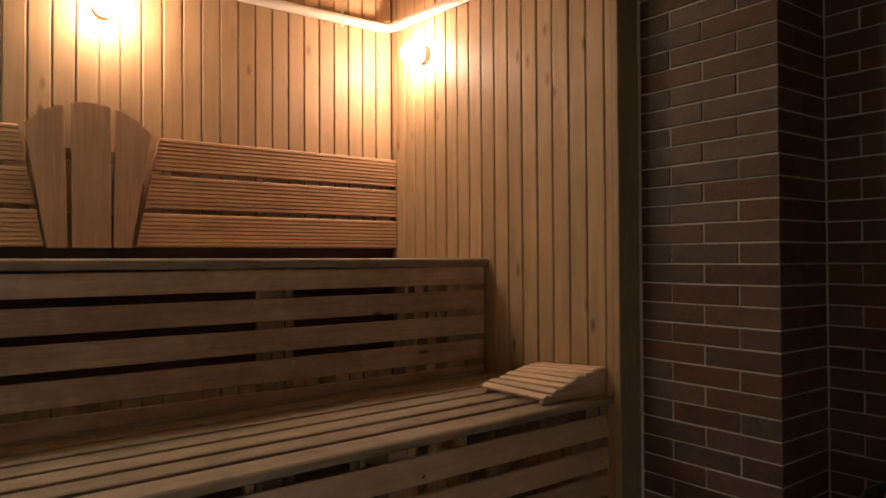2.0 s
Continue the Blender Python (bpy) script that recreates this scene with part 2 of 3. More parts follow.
# ---------------------------------------------------------------- shell of the room
def lining_mesh(width, height, material):
    """One tongue-and-groove board: face, two rounded shoulders and a sunk tongue. Its x is its height, its z the room side."""
    key = ("lining", round(width, 4), height, material.name)
    if key not in MESHES:
        w, g = width / 2, 0.0060
        prof = [(-w, -0.014), (w, -0.014), (w, -0.0115), (w - g, -0.0110), (w - g, -0.0042), (w - g - 0.0016, -0.0015), (w - g - 0.0046, 0.0),
                (-w + 0.0046, 0.0), (-w + 0.0016, -0.0015), (-w, -0.0042)]
        MESHES[key] = finish(extruded(prof, -height / 2, height / 2), "plank", material)
    return MESHES[key]


def even_joints(first, pitch):
    return [first + pitch * k for k in range(-60, 60)]


def lining(wall, axis, start, stop, place, facing, joints, z0=0.0, z1=H):
    """Boards side by side on a wall along x or y, parted at the joints."""
    edges = [start] + [e for e in joints if start + 0.012 < e < stop - 0.012] + [stop]
    for a, b in zip(edges, edges[1:]):
        c, me, zc = (a + b) / 2, lining_mesh(b - a, z1 - z0 - 0.004, PINE), (z0 + z1) / 2
        if axis == "x":
            m = Matrix.Translation((c, place, zc)) @ Matrix(((0, 1, 0), (0, 0, -1), (1, 0, 0))).to_4x4()
        elif facing < 0:
            m = Matrix.Translation((place, c, zc)) @ Matrix(((0, 0, -1), (0, -1, 0), (1, 0, 0))).to_4x4()
        else:
            m = Matrix.Translation((place, c, zc)) @ Matrix(((0, 0, 1), (0, 1, 0), (1, 0, 0))).to_4x4()
        # a hair of difference between neighbours
        part("plank", me, PINE, wall, m=m @ pose(0, 0, random.uniform(-0.0012, 0.0006), random.uniform(-0.45, 0.45)))


def structure(ob, label, category):
    return tagged(ob, label, category, kind="structure")


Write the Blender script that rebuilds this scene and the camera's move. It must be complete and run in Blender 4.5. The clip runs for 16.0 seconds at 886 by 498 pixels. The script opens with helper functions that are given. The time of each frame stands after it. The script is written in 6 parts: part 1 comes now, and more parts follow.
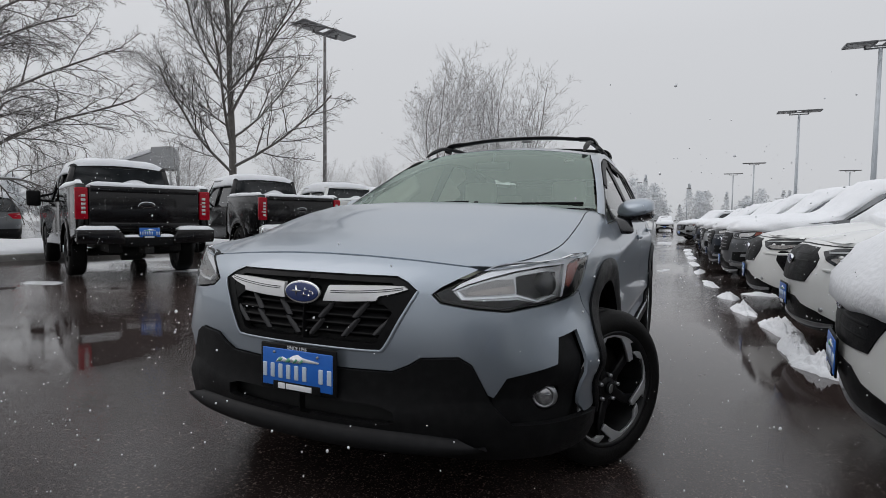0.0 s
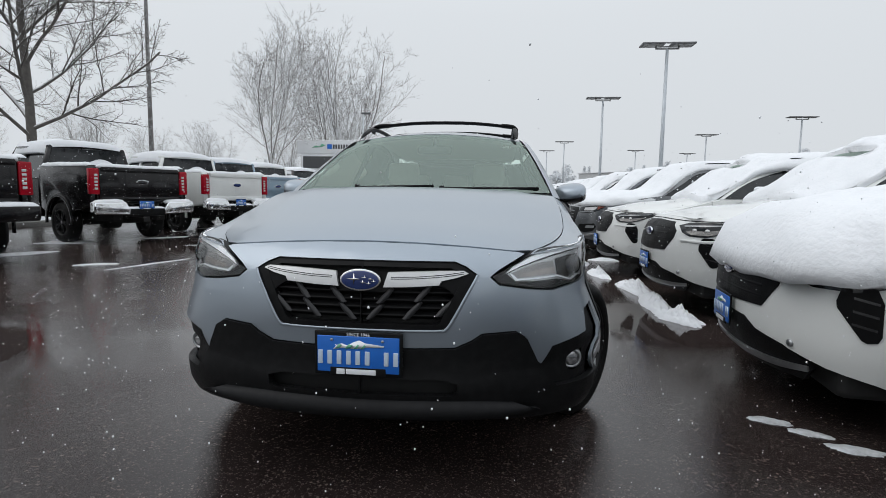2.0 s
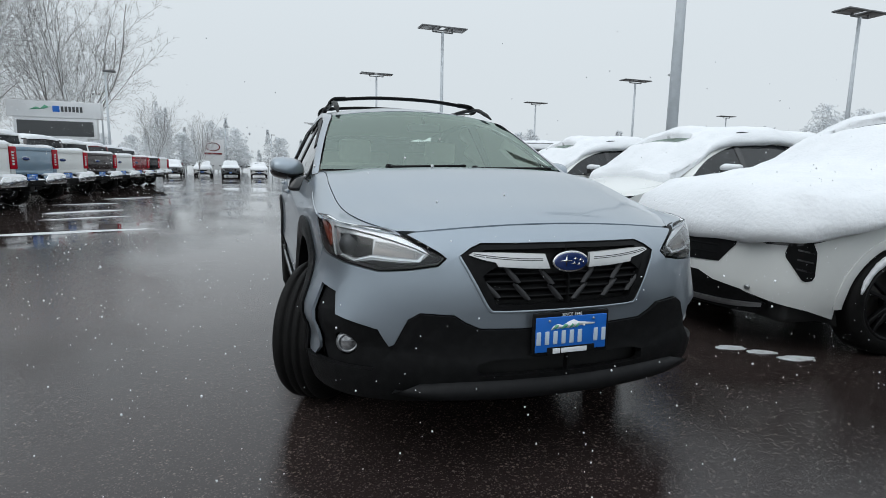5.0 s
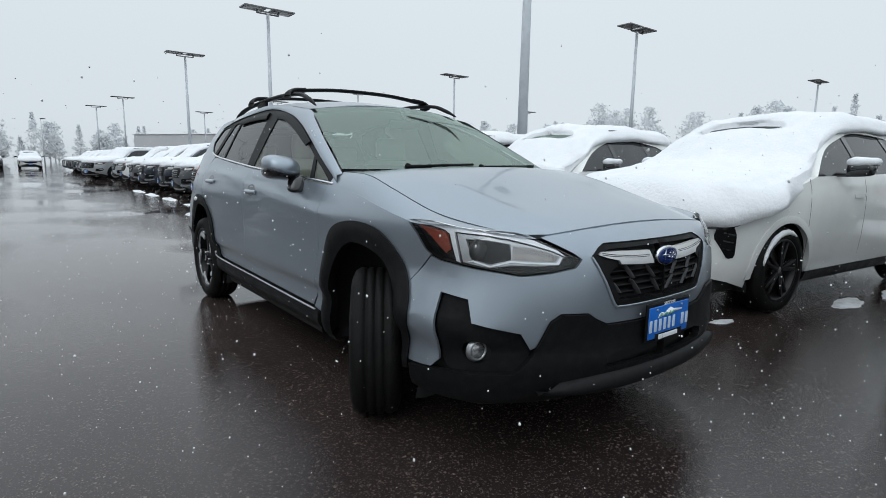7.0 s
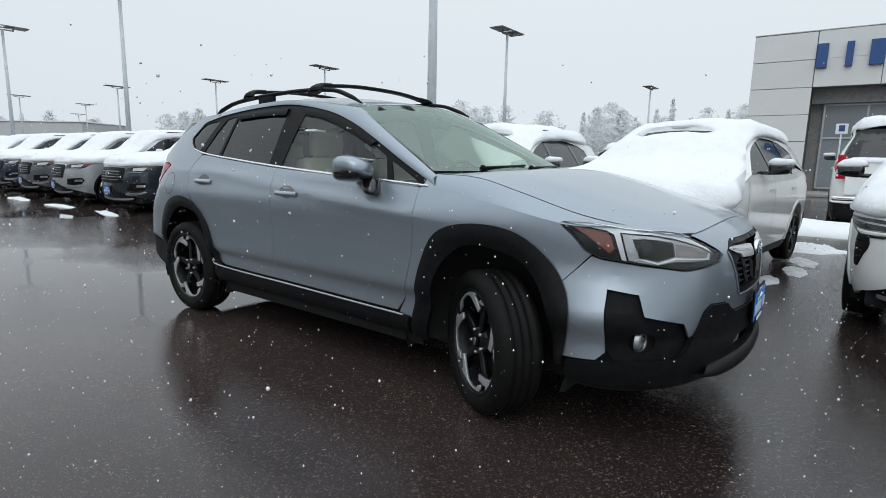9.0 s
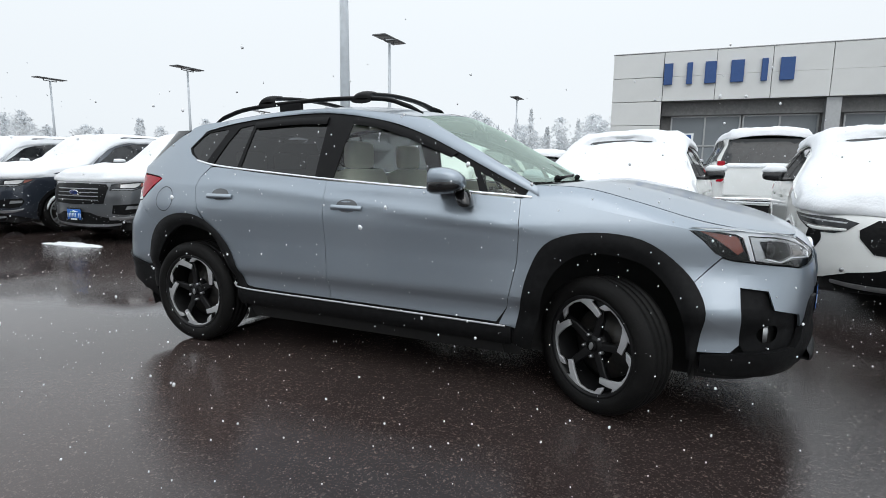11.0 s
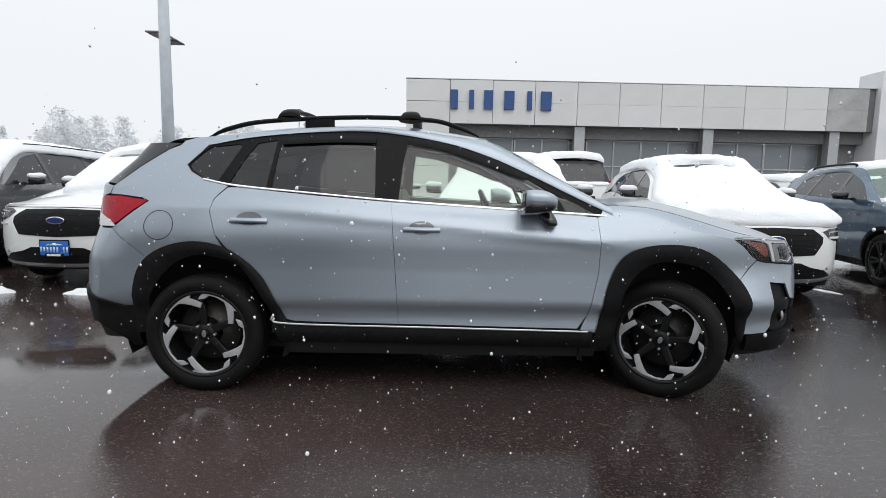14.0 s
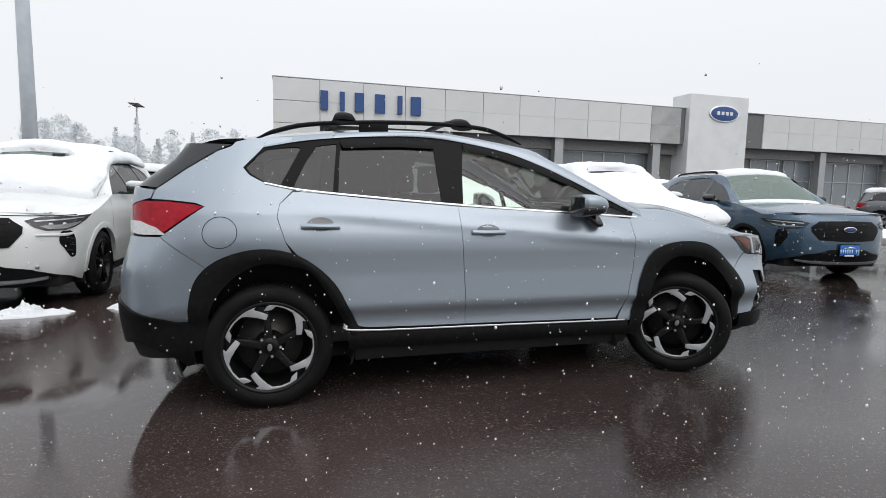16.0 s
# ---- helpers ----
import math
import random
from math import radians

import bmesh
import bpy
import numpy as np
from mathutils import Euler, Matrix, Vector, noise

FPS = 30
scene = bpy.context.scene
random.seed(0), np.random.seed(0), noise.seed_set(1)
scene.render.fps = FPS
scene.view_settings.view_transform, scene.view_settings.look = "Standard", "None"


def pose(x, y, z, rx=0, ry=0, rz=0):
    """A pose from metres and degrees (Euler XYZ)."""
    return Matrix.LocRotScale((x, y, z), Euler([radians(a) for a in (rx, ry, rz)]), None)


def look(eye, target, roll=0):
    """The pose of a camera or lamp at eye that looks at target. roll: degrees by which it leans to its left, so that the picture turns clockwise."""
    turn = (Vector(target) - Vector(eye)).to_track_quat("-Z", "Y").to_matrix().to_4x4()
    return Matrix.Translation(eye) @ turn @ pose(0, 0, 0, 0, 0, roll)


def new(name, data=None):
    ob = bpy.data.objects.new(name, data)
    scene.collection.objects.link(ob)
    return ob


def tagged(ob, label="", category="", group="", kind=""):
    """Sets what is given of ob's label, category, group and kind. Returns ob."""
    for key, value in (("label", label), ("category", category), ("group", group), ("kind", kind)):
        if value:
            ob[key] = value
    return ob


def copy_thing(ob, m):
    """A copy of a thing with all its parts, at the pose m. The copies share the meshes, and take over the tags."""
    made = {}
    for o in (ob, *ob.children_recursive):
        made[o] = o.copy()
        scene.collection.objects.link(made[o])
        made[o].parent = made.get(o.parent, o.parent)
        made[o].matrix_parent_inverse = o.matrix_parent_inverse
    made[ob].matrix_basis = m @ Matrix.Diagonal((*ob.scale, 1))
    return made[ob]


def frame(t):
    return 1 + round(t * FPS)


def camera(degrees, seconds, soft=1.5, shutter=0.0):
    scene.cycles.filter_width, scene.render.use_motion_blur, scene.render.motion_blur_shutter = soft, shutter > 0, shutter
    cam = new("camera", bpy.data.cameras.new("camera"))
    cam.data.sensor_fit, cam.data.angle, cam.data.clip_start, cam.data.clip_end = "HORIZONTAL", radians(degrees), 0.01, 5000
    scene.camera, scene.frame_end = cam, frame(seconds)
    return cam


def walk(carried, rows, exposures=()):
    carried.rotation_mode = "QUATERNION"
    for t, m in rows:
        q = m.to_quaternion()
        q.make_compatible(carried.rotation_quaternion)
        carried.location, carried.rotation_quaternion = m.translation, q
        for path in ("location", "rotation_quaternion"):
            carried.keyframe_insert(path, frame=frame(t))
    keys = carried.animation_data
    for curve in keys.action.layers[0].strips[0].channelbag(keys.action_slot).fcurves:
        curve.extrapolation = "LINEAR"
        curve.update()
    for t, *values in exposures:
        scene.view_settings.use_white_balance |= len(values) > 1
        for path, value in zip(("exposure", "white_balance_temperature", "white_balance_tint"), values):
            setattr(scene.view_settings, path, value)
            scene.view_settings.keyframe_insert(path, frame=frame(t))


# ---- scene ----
cam = camera(79.0, 16.0, soft=0.8)
PATH = [
    (0, (1.201, -3.875, 0.948), (0.393, -2.046, 0.891), -1.8),
    (0.5, (1.111, -4.008, 0.982), (0.406, -2.14, 0.852), -2.0),
    (1, (0.95, -4.133, 1.012), (0.403, -2.215, 0.866), -2.0),
    (1.5, (0.747, -4.206, 1.031), (0.371, -2.248, 0.869), -2.0),
    (2, (0.501, -4.24, 1.038), (0.29, -2.259, 0.855), -2.0),
    (2.5, (0.242, -4.259, 1.053), (0.188, -2.271, 0.843), -1.9),
    (3, (-0.02, -4.28, 1.07), (0.048, -2.297, 0.827), -2.0),
    (3.5, (-0.281, -4.279, 1.089), (-0.084, -2.307, 0.82), -2.0),
    (4, (-0.553, -4.242, 1.099), (-0.222, -2.291, 0.809), -2.1),
    (4.2, (-0.654, -4.209, 1.109), (-0.267, -2.269, 0.813), -2.1),
    (6.3, (-1.77, -3.754, 1.169), (-0.721, -2.086, 0.827), -1.7),
    (6.5, (-1.857, -3.68, 1.186), (-0.759, -2.046, 0.834), -1.7),
    (7, (-2.075, -3.506, 1.221), (-0.855, -1.964, 0.854), -1.7),
    (7.5, (-2.303, -3.327, 1.236), (-0.98, -1.875, 0.861), -1.6),
    (8, (-2.521, -3.134, 1.255), (-1.101, -1.777, 0.875), -1.3),
    (8.5, (-2.725, -2.908, 1.259), (-1.231, -1.637, 0.869), -1.2),
    (9, (-2.921, -2.677, 1.291), (-1.354, -1.501, 0.891), -0.9),
    (9.2, (-3.021, -2.552, 1.272), (-1.412, -1.428, 0.885), -0.4),
    (11.3, (-3.549, -1.486, 1.34), (-1.717, -0.785, 0.948), -0.7),
    (11.5, (-3.591, -1.381, 1.344), (-1.743, -0.726, 0.949), -0.5),
    (12, (-3.686, -1.121, 1.362), (-1.795, -0.599, 0.974), -0.3),
    (12.5, (-3.755, -0.847, 1.354), (-1.829, -0.467, 0.972), -0.2),
    (13, (-3.807, -0.563, 1.373), (-1.855, -0.331, 1.004), 0.1),
    (13.5, (-3.858, -0.263, 1.369), (-1.891, -0.169, 1.017), 0.4),
    (14, (-3.887, 0.038, 1.384), (-1.916, -0.012, 1.05), 0.7),
    (14.5, (-3.877, 0.343, 1.368), (-1.913, 0.148, 1.045), 0.9),
    (15, (-3.853, 0.665, 1.37), (-1.908, 0.329, 1.051), 1.2),
    (15.5, (-3.846, 0.989, 1.373), (-1.924, 0.535, 1.053), 1.3),
    (16, (-3.823, 1.295, 1.378), (-1.938, 0.708, 1.065), 1.6),
]
LEVEL = Matrix.Translation((0.039, -0.003, 0.043)) @ Vector((0.0517, -0.0076, 1)).rotation_difference(Vector((0, 0, 1))).to_matrix().to_4x4()
walk(cam, [(t, LEVEL @ look(eye, target, roll)) for t, eye, target, roll in PATH], [(0.0, -0.45, 6640, 14.5), (0.6, -0.31, 6590, 13.7), (1.5, -0.22, 6520, 12.5), (3.5, -0.20, 6400, 9.5), (7.0, -0.15, 6250, 8.5), (9.0, -0.08, 6300, 9), (11.5, 0.15, 6480, 11), (13.0, 0.12, 6560, 12), (16.0, 0.10, 6620, 13)])

# ---- light, sky and exposure ----
SUN_ELEV, SUN_ROT = radians(50), radians(250)
world = bpy.data.worlds.new("overcast_sky")
scene.world = world
world.use_nodes = True
wn, wl = world.node_tree.nodes, world.node_tree.links
wn.clear()
w_out = wn.new("ShaderNodeOutputWorld")
w_bg = wn.new("ShaderNodeBackground")
w_sky = wn.new("ShaderNodeTexSky")
w_sky.sky_type, w_sky.sun_disc = "NISHITA", False
w_sky.sun_elevation, w_sky.sun_rotation = SUN_ELEV, SUN_ROT
w_bw = wn.new("ShaderNodeRGBToBW")
w_mul = wn.new("ShaderNodeMath")
w_mul.operation, w_mul.inputs[1].default_value = "MULTIPLY", 0.02
w_tex = wn.new("ShaderNodeTexCoord")
w_sep = wn.new("ShaderNodeSeparateXYZ")
w_ramp = wn.new("ShaderNodeValToRGB")
w_ramp.color_ramp.elements[0].position, w_ramp.color_ramp.elements[0].color = 0.0, (0.64, 0.69, 0.72, 1)
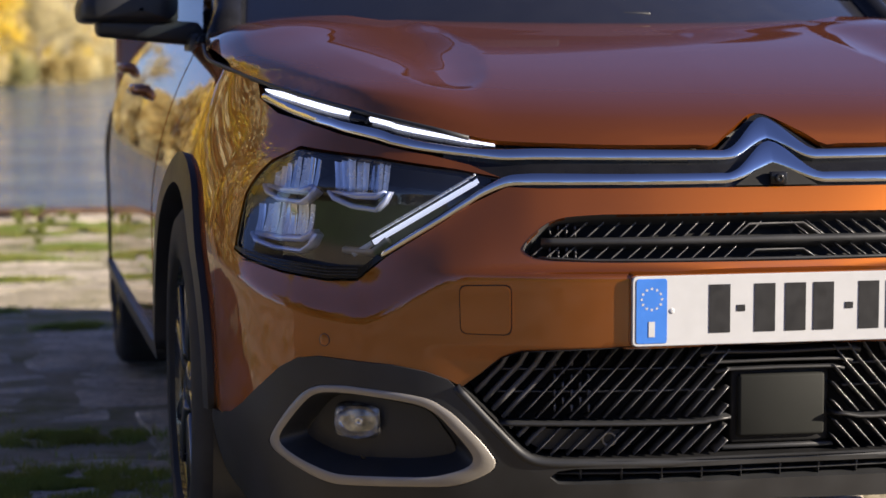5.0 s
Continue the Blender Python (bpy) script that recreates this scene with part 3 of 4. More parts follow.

* * *

- Exercise task: Each line containing the word "category" counts once; say how many such lines there are, giving only the number.

- Exercise output: 5